Government officials indulged in a spot of window washing last week. On the subject of the Community Infrastructure Levy - the proposed tax on new development - a few panes have been made clearer. But many more remain opaque.
One thing we now know, courtesy of government guidance published last week, is who will have the power to collect the Community Infrastructure Levy (Cil), assuming it clears parliamentary hurdles and becomes law. In England, the power will be limited to district, metropolitan and unitary authorities, the London boroughs, the London mayor and East Anglia's Broads Authority. England's shire county councils will be denied the power. In Wales, the power will go to county councils and county borough councils. National Park Authorities will also wield the power in both nations.
Nigel Smith, chair of the regeneration panel at the Royal Institution of Chartered Surveyors, says he's disappointed that English counties and regions are excluded. He notes: "They can ask unitaries to levy on their behalf, but if (the unitaries) don't want to, they can say: 'Get lost'."
The guidance does envisage that sub-regional infrastructure will be a key beneficiary of the levy, and proposes that councils fund those projects by pooling Cil contributions. It adds that regional development agencies could provide up-front infrastructure funding and be reimbursed by council Cil money. Stuart Robinson, executive director of UK planning at property consultancy CB Richard Ellis, says that one new element is the document's assertion that regional spatial strategies are likely to identify infrastructure requirements, which will be met through local plans. But he says: "We have yet to understand the exact mechanism that will fund sub-regional infrastructure."

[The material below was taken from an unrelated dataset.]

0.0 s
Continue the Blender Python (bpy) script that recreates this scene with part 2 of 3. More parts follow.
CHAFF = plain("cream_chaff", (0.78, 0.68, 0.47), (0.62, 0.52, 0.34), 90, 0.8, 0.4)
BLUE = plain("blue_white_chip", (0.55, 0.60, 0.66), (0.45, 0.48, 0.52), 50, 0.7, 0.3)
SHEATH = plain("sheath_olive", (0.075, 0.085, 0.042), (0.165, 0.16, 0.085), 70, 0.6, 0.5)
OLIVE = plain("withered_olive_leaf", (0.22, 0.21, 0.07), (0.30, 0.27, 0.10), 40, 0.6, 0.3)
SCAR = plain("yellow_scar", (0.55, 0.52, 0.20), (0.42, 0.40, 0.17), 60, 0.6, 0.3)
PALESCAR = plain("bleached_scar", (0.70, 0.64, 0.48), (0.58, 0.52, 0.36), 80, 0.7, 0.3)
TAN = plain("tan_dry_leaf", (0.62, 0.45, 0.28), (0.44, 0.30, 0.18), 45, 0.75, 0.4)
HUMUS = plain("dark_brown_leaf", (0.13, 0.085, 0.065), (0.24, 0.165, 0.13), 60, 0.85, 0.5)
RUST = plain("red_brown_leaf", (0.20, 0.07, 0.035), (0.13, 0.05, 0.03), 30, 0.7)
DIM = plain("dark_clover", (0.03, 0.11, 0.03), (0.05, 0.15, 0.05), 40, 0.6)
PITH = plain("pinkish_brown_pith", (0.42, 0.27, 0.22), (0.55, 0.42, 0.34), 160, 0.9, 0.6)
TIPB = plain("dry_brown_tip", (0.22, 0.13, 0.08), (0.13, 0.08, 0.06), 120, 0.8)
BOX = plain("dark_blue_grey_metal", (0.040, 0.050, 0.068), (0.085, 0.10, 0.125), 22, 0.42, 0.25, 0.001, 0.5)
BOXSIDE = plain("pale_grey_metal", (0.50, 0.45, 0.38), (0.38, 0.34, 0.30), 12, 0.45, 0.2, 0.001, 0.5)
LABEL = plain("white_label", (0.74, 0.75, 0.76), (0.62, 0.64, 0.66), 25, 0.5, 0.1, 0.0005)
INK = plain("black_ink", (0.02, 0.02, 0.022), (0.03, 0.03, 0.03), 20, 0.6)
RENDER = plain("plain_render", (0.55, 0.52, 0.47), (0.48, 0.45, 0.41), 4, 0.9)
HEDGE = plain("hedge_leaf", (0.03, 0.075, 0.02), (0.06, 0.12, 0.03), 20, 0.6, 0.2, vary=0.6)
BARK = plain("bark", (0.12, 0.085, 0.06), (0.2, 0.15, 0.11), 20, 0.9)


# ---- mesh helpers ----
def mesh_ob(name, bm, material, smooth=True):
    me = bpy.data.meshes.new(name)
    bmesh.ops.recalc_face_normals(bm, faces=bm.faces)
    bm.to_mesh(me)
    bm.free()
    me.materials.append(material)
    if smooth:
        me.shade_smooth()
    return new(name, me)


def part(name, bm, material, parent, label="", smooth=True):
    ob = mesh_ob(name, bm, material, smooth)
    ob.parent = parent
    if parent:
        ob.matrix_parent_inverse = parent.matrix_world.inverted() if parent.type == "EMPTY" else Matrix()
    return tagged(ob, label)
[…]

Another clarified point is the levy's purpose. According to the guidance, Cil should be used to fund infrastructure required to support development envisaged in an area's development plan, not to remedy existing infrastructure deficiencies. Graham Nickson, policy and projects manager at campaign body the Town and Country Planning Association, welcomes that declaration. But he says the Government must do more to show that Cil will raise extra cash, rather than act as a substitute for current funding. "Cil (shouldn't) provide 80 or 100 per cent (of infrastructure costs) - it must be ten or 15 per cent," he says.

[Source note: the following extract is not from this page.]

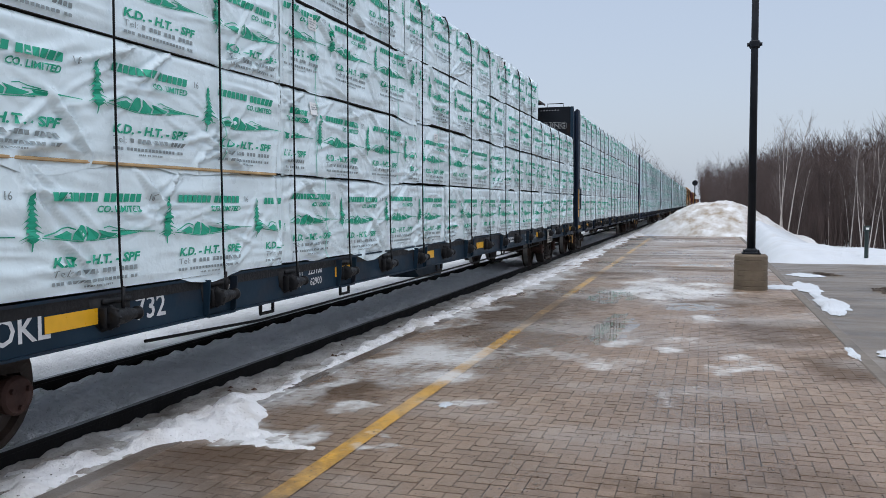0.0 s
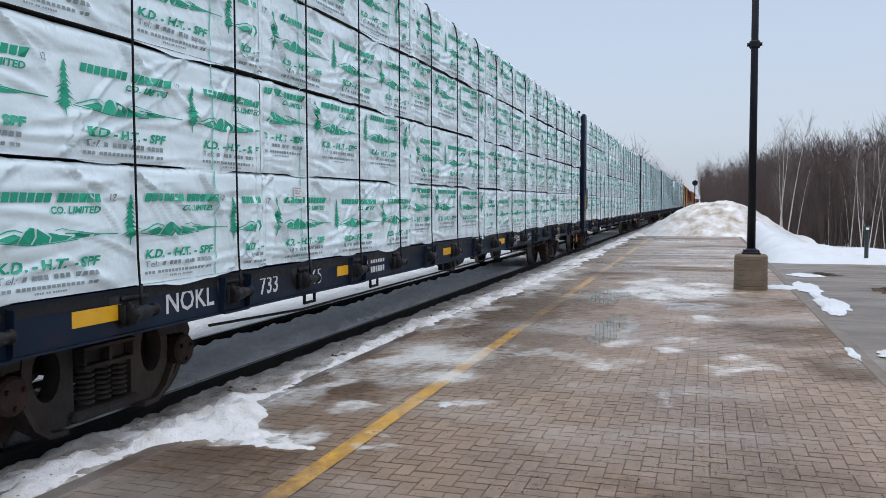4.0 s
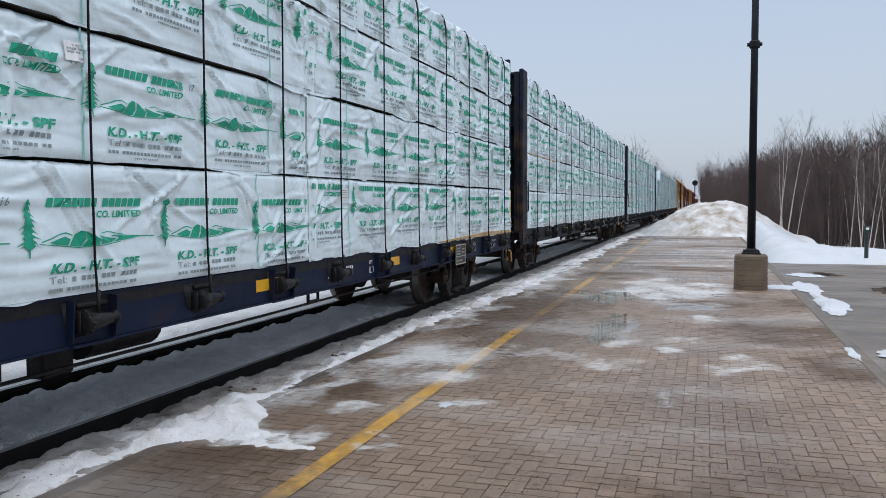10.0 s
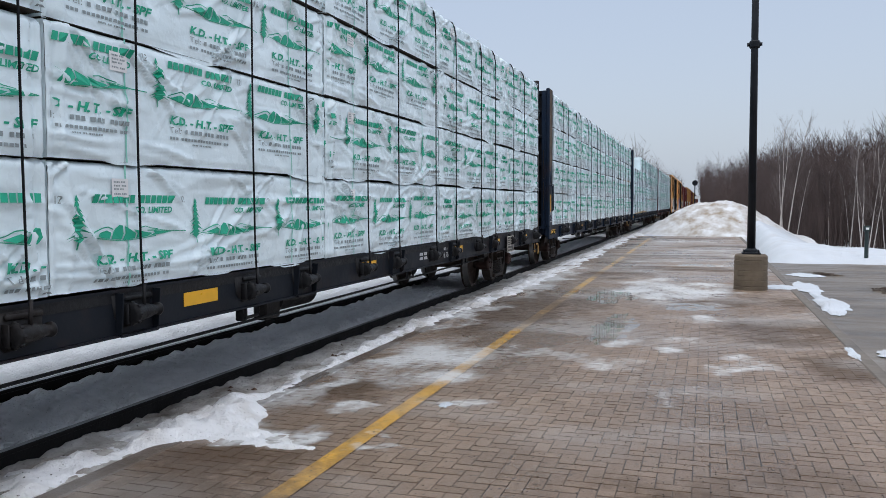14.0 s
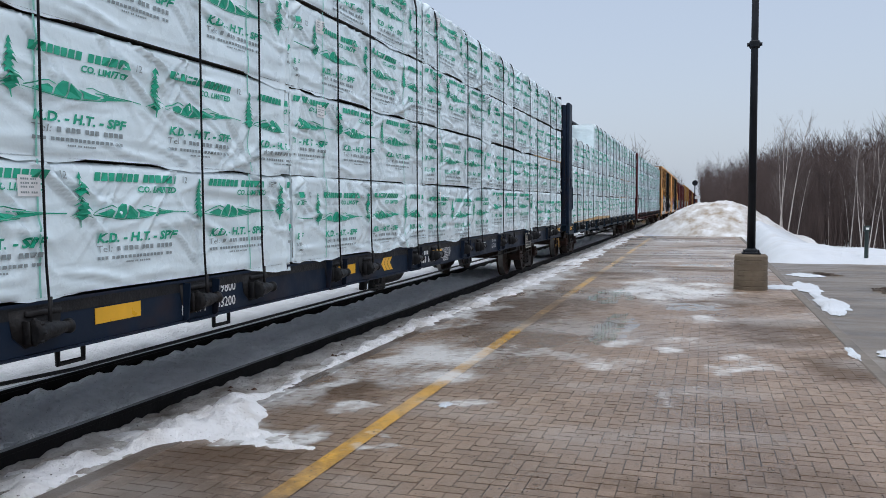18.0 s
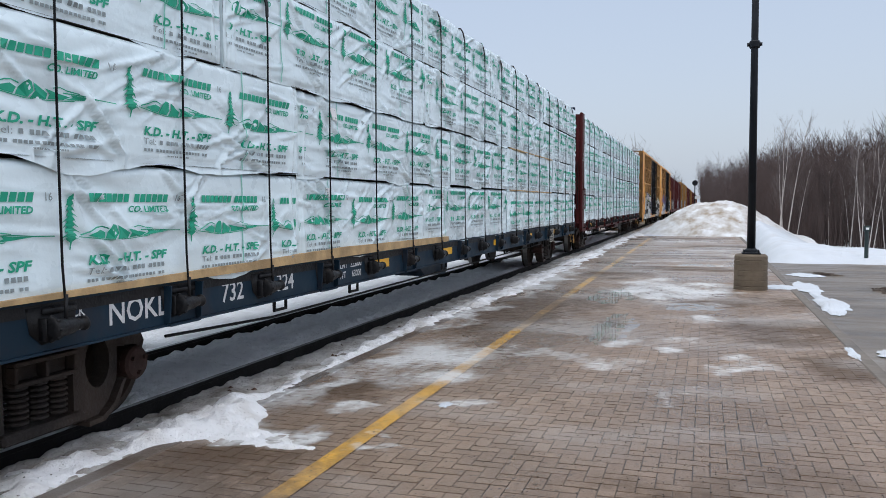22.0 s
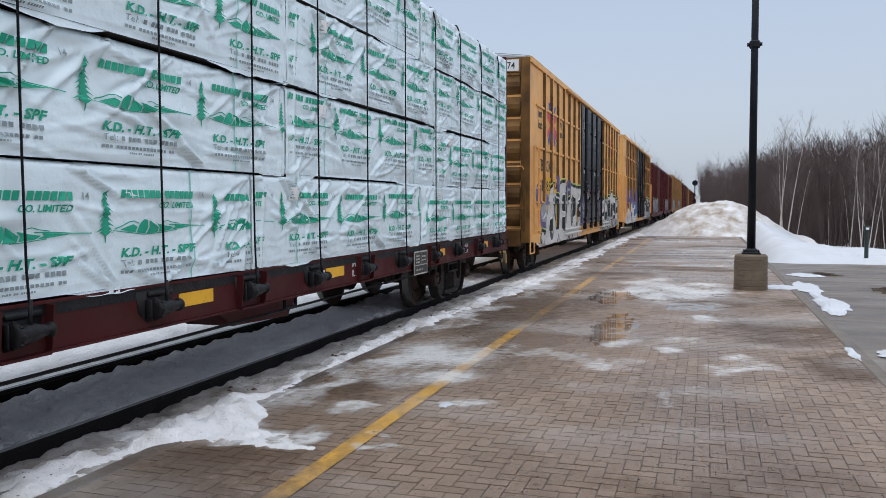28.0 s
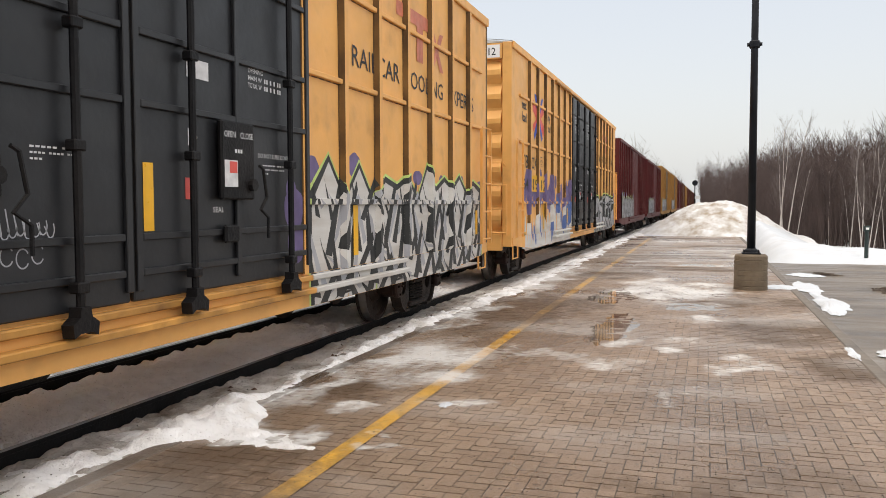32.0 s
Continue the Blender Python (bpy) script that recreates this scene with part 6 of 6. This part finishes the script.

But many other facets of the levy remain unresolved. The document says that councils, when drawing up their Cil rates, may consider how much they expect the granting of planning permission to drive up land values. But developers think this would make the tax complex to calculate and may encourage housebuilders to sit on land, hoping that Cil is repealed by a future government. The uplift issue was a key reason why developers booed Cil's predecessor, the Planning Gain Supplement, off the Government's agenda. But the guidance says the Government will continue discussing with the sector using other measures, such as developer profits or rental returns, as a basis for calculating the levy.
Other issues to be clarified include whether Cil charged on developers that build their own infrastructure will be reimbursed as they have paid for their own infrastructure; whether Cil can be used to fund "soft" infrastructure such as community development officers to help residents settle into new neighbourhoods; and how section 106 planning gain deals will be restricted once Cil begins. "There's still a wealth of uncertainty," Robinson says. But not much time - the Government would like Cil to kick in as early as next spring.